Requirement: Print word for word the first line of the listing below and every line after it, through the line with "turn = (Vector(target)". Leave out the pictures and the rest.

Data for processing:
<<<<

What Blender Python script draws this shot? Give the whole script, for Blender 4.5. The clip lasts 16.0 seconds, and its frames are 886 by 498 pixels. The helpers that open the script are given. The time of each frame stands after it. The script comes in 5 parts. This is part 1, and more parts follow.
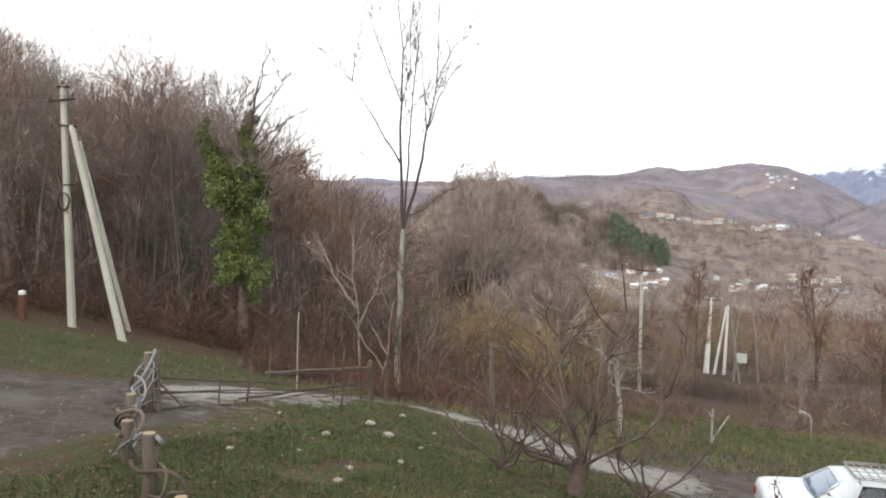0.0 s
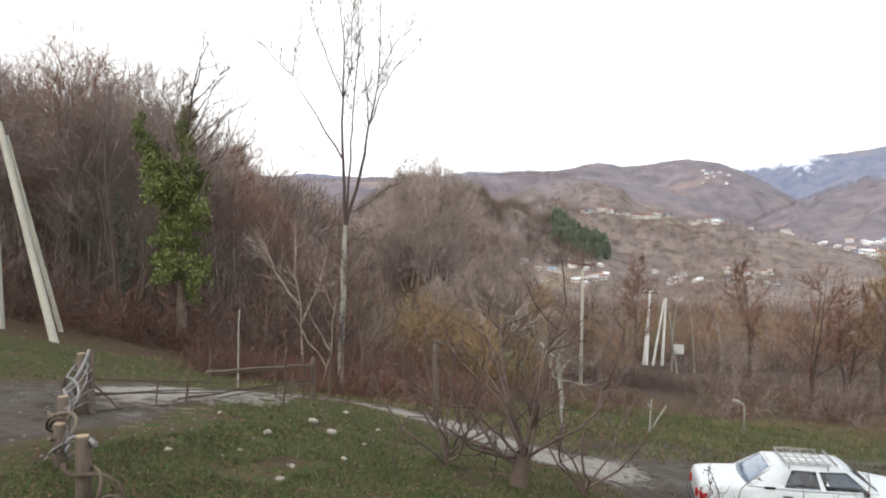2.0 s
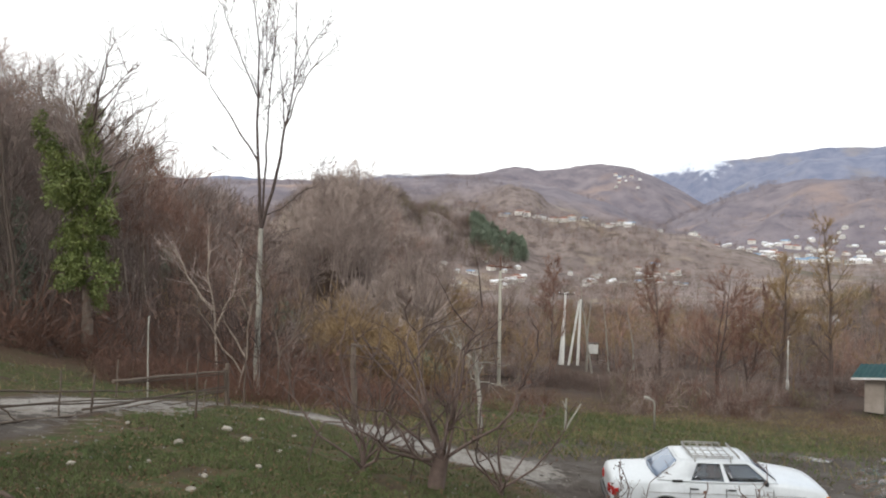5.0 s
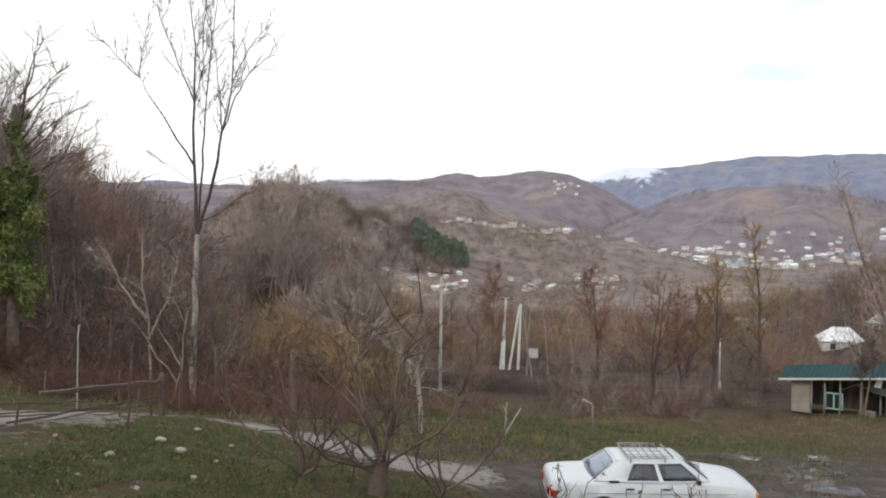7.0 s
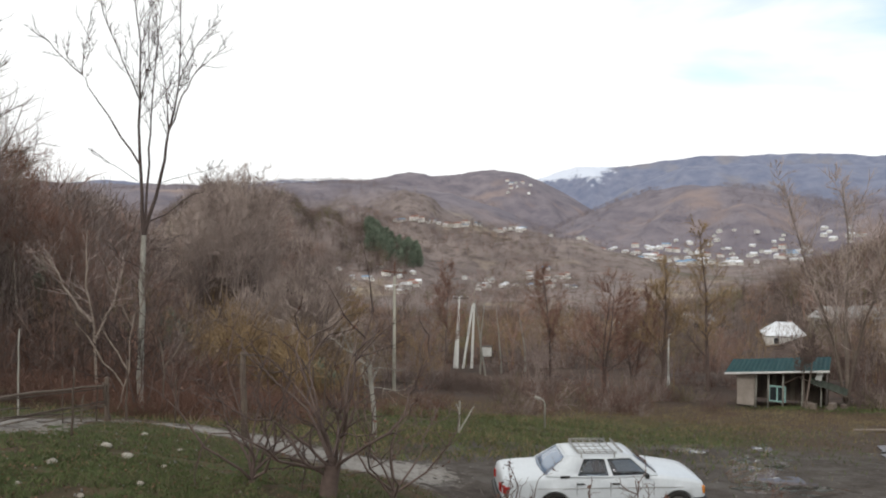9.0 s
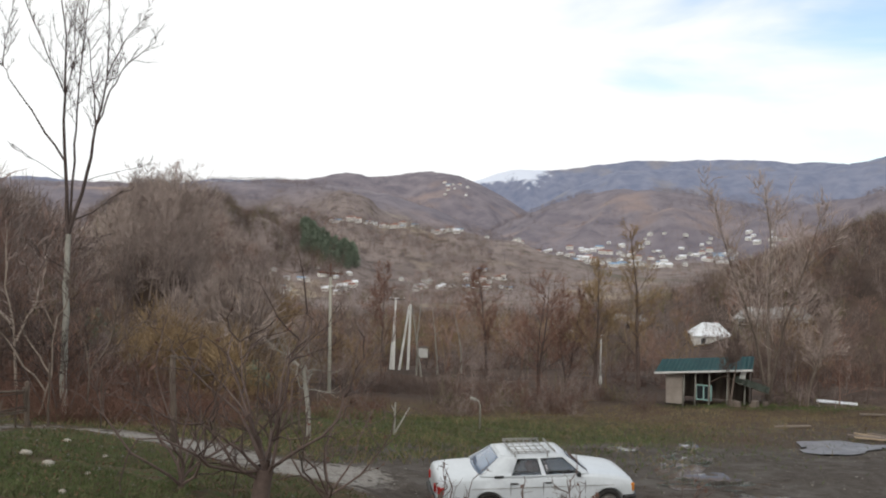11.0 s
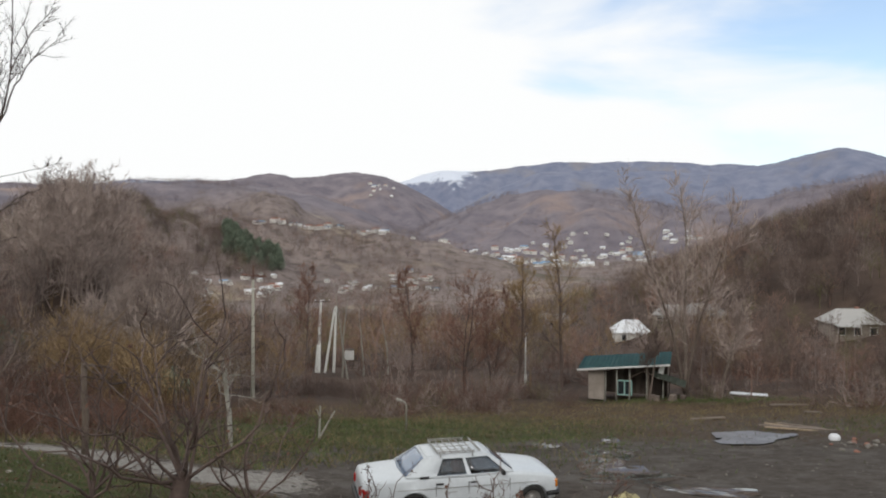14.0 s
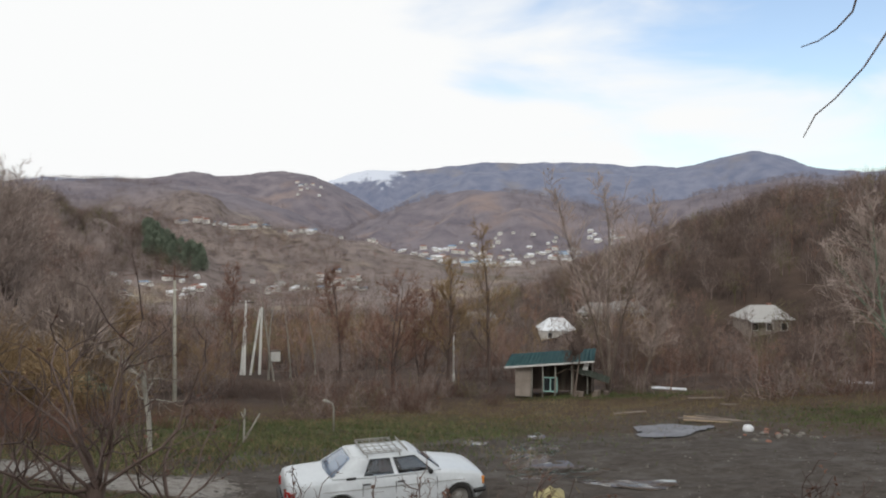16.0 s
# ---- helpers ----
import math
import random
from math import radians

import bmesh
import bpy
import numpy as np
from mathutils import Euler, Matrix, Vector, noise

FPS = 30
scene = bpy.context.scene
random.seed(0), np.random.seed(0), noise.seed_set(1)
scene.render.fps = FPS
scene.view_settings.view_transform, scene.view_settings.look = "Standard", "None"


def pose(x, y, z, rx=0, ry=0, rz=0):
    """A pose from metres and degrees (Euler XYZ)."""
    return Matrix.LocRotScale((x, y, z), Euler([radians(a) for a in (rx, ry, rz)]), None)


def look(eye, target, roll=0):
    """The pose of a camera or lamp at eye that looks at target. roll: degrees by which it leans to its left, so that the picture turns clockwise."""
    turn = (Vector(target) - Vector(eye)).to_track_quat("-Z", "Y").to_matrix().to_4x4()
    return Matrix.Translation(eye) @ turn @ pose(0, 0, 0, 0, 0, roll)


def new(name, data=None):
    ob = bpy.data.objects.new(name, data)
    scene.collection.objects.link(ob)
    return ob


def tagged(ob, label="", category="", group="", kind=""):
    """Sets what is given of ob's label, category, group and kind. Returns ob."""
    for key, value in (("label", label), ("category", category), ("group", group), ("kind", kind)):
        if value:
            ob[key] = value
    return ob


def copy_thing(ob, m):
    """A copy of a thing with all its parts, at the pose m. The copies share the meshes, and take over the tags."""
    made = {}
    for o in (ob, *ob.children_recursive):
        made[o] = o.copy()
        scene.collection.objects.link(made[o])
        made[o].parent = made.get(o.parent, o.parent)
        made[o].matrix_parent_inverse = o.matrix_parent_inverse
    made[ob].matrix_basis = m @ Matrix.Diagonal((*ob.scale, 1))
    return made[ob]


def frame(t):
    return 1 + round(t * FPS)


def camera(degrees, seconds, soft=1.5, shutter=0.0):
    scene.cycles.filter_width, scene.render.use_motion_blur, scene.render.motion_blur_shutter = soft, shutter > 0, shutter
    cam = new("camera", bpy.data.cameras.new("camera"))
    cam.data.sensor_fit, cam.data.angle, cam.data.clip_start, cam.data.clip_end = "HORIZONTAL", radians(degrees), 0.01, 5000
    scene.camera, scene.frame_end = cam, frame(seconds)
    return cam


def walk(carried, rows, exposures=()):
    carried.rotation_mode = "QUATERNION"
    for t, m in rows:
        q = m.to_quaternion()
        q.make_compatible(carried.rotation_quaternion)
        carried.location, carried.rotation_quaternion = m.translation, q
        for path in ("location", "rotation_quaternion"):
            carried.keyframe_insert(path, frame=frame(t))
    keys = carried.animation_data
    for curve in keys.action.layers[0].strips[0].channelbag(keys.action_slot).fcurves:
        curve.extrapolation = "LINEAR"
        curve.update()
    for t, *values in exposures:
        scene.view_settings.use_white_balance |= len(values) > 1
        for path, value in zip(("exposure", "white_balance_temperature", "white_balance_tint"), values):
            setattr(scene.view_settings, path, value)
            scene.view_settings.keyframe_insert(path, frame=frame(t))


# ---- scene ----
# ---- camera ----
cam = camera(60.08, 16.0, soft=2.0)
PATH = [
    (0.0, pose(0.000, 0.000, 6.400, 88.00, -0.60, 0.00)),
    (0.5, pose(0.011, -0.005, 6.397, 88.06, -0.44, -1.19)),
    (1.0, pose(0.020, -0.012, 6.395, 88.02, -0.34, -2.54)),
    (1.5, pose(0.020, -0.002, 6.395, 87.84, -0.27, -3.09)),
    (2.0, pose(0.033, -0.020, 6.398, 87.72, -0.37, -4.20)),
    (2.5, pose(0.033, -0.020, 6.396, 87.82, -0.25, -4.92)),
    (3.0, pose(0.035, -0.026, 6.390, 87.81, -0.16, -5.93)),
    (3.5, pose(0.048, -0.030, 6.385, 87.91, -0.26, -7.11)),
    (4.0, pose(0.055, -0.028, 6.391, 87.94, -0.39, -7.93)),
    (4.5, pose(0.069, -0.032, 6.399, 87.91, -0.37, -9.01)),
    (7.0, pose(0.103, -0.064, 6.396, 88.45, -0.39, -14.60)),
    (7.5, pose(0.115, -0.073, 6.405, 88.36, -0.29, -15.50)),
    (8.0, pose(0.116, -0.070, 6.397, 88.19, -0.27, -16.72)),
    (8.5, pose(0.134, -0.091, 6.397, 88.32, -0.16, -17.37)),
    (11.0, pose(0.159, -0.114, 6.405, 88.54, -0.59, -22.77)),
    (11.5, pose(0.172, -0.115, 6.403, 88.67, -0.71, -23.99)),
    (12.0, pose(0.171, -0.118, 6.410, 88.79, -0.56, -24.53)),
    (12.5, pose(0.193, -0.099, 6.391, 88.75, -0.41, -25.28)),
    (13.0, pose(0.214, -0.079, 6.382, 88.60, -0.27, -26.68)),
    (13.5, pose(0.234, -0.085, 6.386, 88.63, -0.20, -27.28)),
    (14.0, pose(0.249, -0.071, 6.393, 88.65, -0.24, -28.29)),
    (14.5, pose(0.278, -0.050, 6.389, 88.60, -0.12, -29.52)),
    (15.0, pose(0.305, -0.027, 6.374, 88.59, -0.22, -30.89)),
    (15.5, pose(0.319, -0.019, 6.361, 88.60, -0.14, -32.30)),
    (16.0, pose(0.305, -0.058, 6.371, 88.65, -0.25, -33.63)),
]
walk(cam, PATH, ((0.0, 0.72), (3.0, 0.60), (4.5, 0.52), (7.0, 0.26), (11.0, 0.06), (16.0, -0.08)))

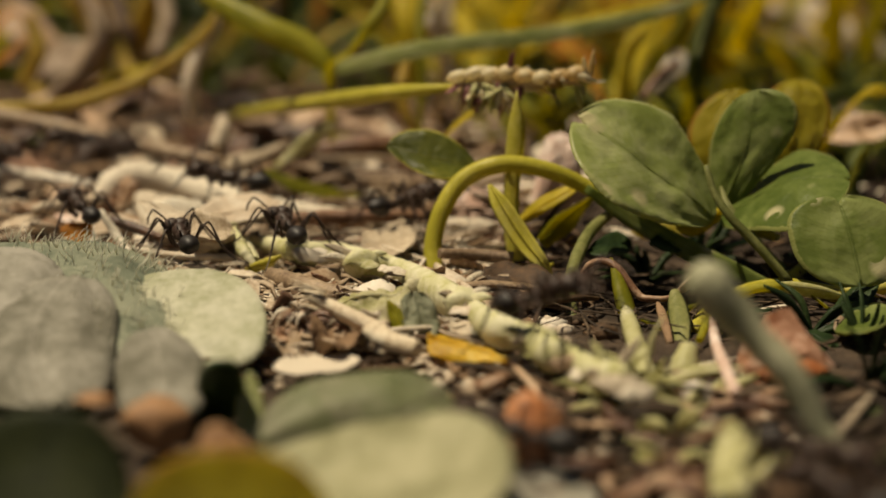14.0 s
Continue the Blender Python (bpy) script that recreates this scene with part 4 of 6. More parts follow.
reed([w4((-29.57, 1, 2.66), 0.41), w4((-27.3, 2, 2.88), 0.58), w4((-24.79, 3, 3.11), 0.42)], M_FLAKE, "pinkish tan stalk in the litter", name="straw", category="straw", group="straws", wobble=0.3, seed=44)
reed([w4((-14.21, -7, 2.98), 0.27), w4((-13.38, -9, 2.04), 0.46), w4((-12.54, -10, 1.18), 0.23)], M_RUNNER, "yellow-green hollow stem stub on the litter", name="twig", category="twig", group="twigs", wobble=0.3, seed=45)
reed([w4((-12.7, -11, 1.33), 0.11), w4((-11.57, -11, 1.64), 0.26), w4((-10.63, -11, 2.02), 0.11)], M_STEM, "thin green leaf end on the litter", name="twig", category="twig", group="twigs", wobble=0.2, seed=46)
reed([w4((-11.7, 2, 1.79), 0.41), w4((-8.46, 3, 1.76), 0.54), w4((-3.51, 4, 1.72), 0.5), w4((-0.17, 5, 1.35), 0.34)], M_RUSSET, "brown split stalk lying behind the runner", name="twig", category="twig", group="twigs", wobble=0.3, seed=47)
def bark(centre, size, seed, label, material):
    bm = bmesh.new()
    lump(bm, centre, size, seed, 0.55, 3, 3, (random.Random(seed).uniform(-20, 20), random.Random(seed).uniform(-20, 20), random.Random(seed).uniform(-40, 40)))
    return thing("bark_chunk", bm, material, label, "bark", "bark chunks")


bark((-25.24, 13, 1.7), (2.4, 1.2, 1.0), 1, "russet bark chunk on the litter", M_RUSSET)
bark((-26.13, 9, 0.79), (1.3, 1.0, 1.3), 2, "russet bark chunk on the litter", M_RUSSET)
bark((-20.5, 9, 1.06), (2.6, 1.0, 0.8), 3, "bright pale bark chunk on the litter", M_PALE)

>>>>

Reply to the task:
What Blender Python script draws this shot? Give the whole script, for Blender 4.5. The clip lasts 16.0 seconds, and its frames are 886 by 498 pixels. The helpers that open the script are given. The time of each frame stands after it. The script comes in 5 parts. This is part 1, and more parts follow.
0.0 s
2.0 s
5.0 s
7.0 s
9.0 s
11.0 s
14.0 s
16.0 s
# ---- helpers ----
import math
import random
from math import radians

import bmesh
import bpy
import numpy as np
from mathutils import Euler, Matrix, Vector, noise

FPS = 30
scene = bpy.context.scene
random.seed(0), np.random.seed(0), noise.seed_set(1)
scene.render.fps = FPS
scene.view_settings.view_transform, scene.view_settings.look = "Standard", "None"


def pose(x, y, z, rx=0, ry=0, rz=0):
    """A pose from metres and degrees (Euler XYZ)."""
    return Matrix.LocRotScale((x, y, z), Euler([radians(a) for a in (rx, ry, rz)]), None)


def look(eye, target, roll=0):
    """The pose of a camera or lamp at eye that looks at target. roll: degrees by which it leans to its left, so that the picture turns clockwise."""
    turn = (Vector(target) - Vector(eye)).to_track_quat("-Z", "Y").to_matrix().to_4x4()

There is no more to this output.